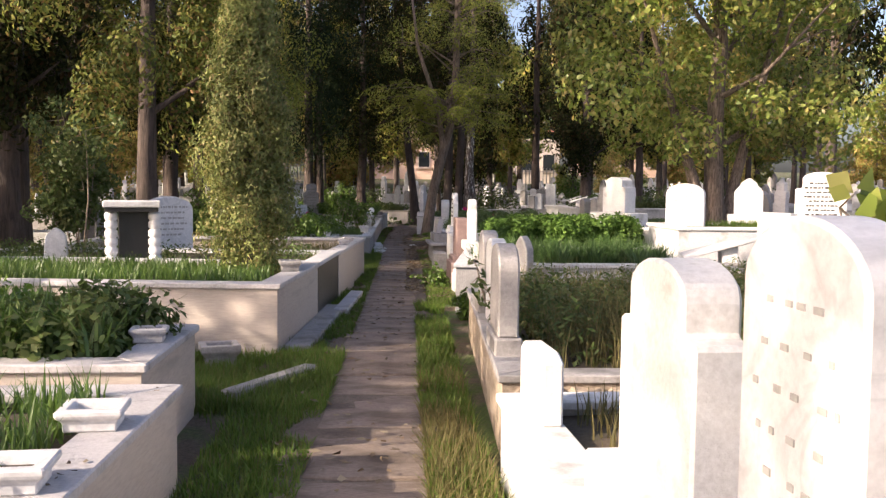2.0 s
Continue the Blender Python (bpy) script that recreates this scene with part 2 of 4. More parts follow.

= = = = = = =

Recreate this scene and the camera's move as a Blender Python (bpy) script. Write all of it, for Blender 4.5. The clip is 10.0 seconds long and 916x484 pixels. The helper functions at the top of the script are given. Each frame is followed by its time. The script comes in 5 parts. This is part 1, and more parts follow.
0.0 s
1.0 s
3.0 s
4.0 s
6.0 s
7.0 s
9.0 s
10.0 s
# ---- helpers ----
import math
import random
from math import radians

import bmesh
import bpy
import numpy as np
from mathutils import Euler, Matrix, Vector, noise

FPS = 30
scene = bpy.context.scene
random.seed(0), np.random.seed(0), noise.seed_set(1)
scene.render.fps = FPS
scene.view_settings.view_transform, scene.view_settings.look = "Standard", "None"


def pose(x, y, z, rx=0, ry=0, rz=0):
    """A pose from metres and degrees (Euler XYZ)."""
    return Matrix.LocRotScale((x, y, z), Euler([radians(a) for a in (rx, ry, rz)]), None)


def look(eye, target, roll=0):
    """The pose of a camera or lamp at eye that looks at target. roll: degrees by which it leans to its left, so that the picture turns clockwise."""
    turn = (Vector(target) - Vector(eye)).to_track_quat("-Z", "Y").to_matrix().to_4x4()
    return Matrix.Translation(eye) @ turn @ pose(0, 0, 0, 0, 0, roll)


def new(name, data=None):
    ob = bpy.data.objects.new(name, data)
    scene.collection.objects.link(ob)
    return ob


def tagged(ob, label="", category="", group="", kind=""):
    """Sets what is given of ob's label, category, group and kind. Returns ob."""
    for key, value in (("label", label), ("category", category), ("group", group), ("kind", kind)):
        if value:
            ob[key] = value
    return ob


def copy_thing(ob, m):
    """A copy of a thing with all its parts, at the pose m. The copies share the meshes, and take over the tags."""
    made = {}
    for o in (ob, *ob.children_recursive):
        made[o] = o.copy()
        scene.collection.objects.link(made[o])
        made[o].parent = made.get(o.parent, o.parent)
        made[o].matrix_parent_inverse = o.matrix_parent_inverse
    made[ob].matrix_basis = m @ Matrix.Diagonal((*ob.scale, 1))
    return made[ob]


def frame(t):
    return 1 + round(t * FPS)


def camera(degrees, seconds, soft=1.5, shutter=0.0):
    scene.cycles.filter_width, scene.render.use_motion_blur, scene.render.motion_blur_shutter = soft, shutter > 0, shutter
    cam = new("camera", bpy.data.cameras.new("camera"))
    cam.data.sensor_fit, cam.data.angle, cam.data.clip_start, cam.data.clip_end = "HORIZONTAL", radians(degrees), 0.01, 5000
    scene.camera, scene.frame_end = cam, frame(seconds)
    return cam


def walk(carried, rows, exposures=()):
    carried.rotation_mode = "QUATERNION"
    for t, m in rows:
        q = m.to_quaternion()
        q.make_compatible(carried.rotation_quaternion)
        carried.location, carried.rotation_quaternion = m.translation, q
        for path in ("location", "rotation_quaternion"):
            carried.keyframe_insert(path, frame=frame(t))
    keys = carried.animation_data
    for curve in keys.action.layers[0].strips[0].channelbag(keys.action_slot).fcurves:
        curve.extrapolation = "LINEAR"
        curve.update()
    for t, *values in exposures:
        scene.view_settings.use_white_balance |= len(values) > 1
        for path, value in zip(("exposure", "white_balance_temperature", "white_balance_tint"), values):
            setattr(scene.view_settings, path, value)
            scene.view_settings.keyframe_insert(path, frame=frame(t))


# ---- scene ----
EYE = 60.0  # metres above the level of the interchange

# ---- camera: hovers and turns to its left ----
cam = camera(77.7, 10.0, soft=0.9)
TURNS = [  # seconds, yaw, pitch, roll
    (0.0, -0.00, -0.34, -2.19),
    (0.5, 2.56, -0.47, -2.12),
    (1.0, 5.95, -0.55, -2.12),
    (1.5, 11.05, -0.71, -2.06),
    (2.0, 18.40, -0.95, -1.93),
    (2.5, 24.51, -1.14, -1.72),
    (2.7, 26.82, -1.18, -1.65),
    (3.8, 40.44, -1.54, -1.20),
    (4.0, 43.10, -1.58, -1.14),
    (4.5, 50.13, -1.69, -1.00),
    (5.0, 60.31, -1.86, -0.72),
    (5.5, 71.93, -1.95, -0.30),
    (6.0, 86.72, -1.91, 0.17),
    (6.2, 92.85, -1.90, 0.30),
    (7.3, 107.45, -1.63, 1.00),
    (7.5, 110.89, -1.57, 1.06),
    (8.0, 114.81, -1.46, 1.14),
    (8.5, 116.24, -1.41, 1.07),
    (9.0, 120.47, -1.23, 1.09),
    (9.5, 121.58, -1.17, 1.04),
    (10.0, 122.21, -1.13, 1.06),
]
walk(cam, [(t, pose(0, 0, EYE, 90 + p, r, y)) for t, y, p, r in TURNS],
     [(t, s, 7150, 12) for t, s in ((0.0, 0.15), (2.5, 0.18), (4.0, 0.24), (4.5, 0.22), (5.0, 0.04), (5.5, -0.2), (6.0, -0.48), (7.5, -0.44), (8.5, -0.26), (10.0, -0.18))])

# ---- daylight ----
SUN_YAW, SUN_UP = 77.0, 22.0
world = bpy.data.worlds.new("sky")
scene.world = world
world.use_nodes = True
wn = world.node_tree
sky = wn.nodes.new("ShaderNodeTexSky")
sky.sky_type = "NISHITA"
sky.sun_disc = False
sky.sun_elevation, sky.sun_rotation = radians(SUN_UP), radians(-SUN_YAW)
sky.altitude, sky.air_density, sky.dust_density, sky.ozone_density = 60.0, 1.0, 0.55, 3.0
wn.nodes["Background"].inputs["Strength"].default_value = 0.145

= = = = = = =

> [REQUIRED TASK]
Give again the run of lines that opens at the line with "ob = bpy.data.objects.new(name, data)" and closes at the line with "made[o].matrix_parent_inverse = o.matrix_parent_inverse", exactly, and only that run.

> [WRITTEN SOLUTION]
    ob = bpy.data.objects.new(name, data)
    scene.collection.objects.link(ob)
    return ob


def tagged(ob, label="", category="", group="", kind=""):
    """Sets what is given of ob's label, category, group and kind. Returns ob."""
    for key, value in (("label", label), ("category", category), ("group", group), ("kind", kind)):
        if value:
            ob[key] = value
    return ob


def copy_thing(ob, m):
    """A copy of a thing with all its parts, at the pose m. The copies share the meshes, and take over the tags."""
    made = {}
    for o in (ob, *ob.children_recursive):
        made[o] = o.copy()
        scene.collection.objects.link(made[o])
        made[o].parent = made.get(o.parent, o.parent)
        made[o].matrix_parent_inverse = o.matrix_parent_inverse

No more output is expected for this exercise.